In an ideal world, you would avoid functions like head and not have runtime errors at all. Runtime errors are fundamentally awkward, especially in Haskell.

In this case, you want to catch the runtime error. If you're content to turn it into a Maybe, you can use the spoon package.

Exceptions in Haskell are subtle thanks to laziness. Particularly, if you don't evaluate the part of the structure that has the exception, it won't fire. This is handled in spoon with two different functions:

  • spoon, which evaluates a structure deeply but requires an instance of a special typeclass
  • teaspoon which only evaluates your structure part of the way to weak head normal form

For your case, I think teaspoon should be fine. Try checking the result of the parse with:

teaspoon (moveSAN move board)

which should give you a Maybe value.

If that doesn't work, it means you need to evaluate more of the structure to hit the exception.
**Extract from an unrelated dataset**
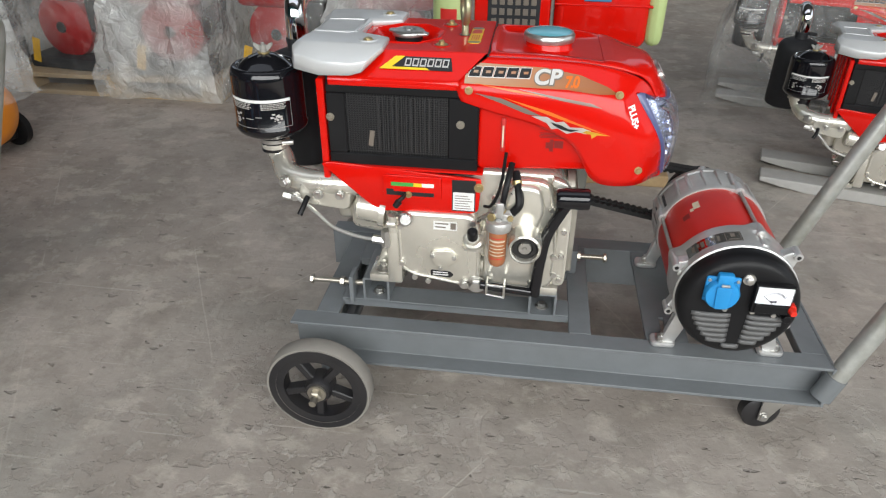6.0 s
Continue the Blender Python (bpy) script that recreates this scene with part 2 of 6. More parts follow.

It looks like Board does not implement the typeclass needed to deeply evaluate it with spoon, so your best bet is a bit hacky: use spoon on the result of show:

spoon (show $ moveSAN move board)

This will give you a Maybe String. If it's Just, the move parsed correctly; if it's Nothing, there was an error.

It's worth noting that the spoon package doesn't really do much: each function it has is only a couple of lines. At some point, it's worth figuring out how to handle exceptions in Haskell yourself, but for now spoon is just a bit more convenient and should work properly for you.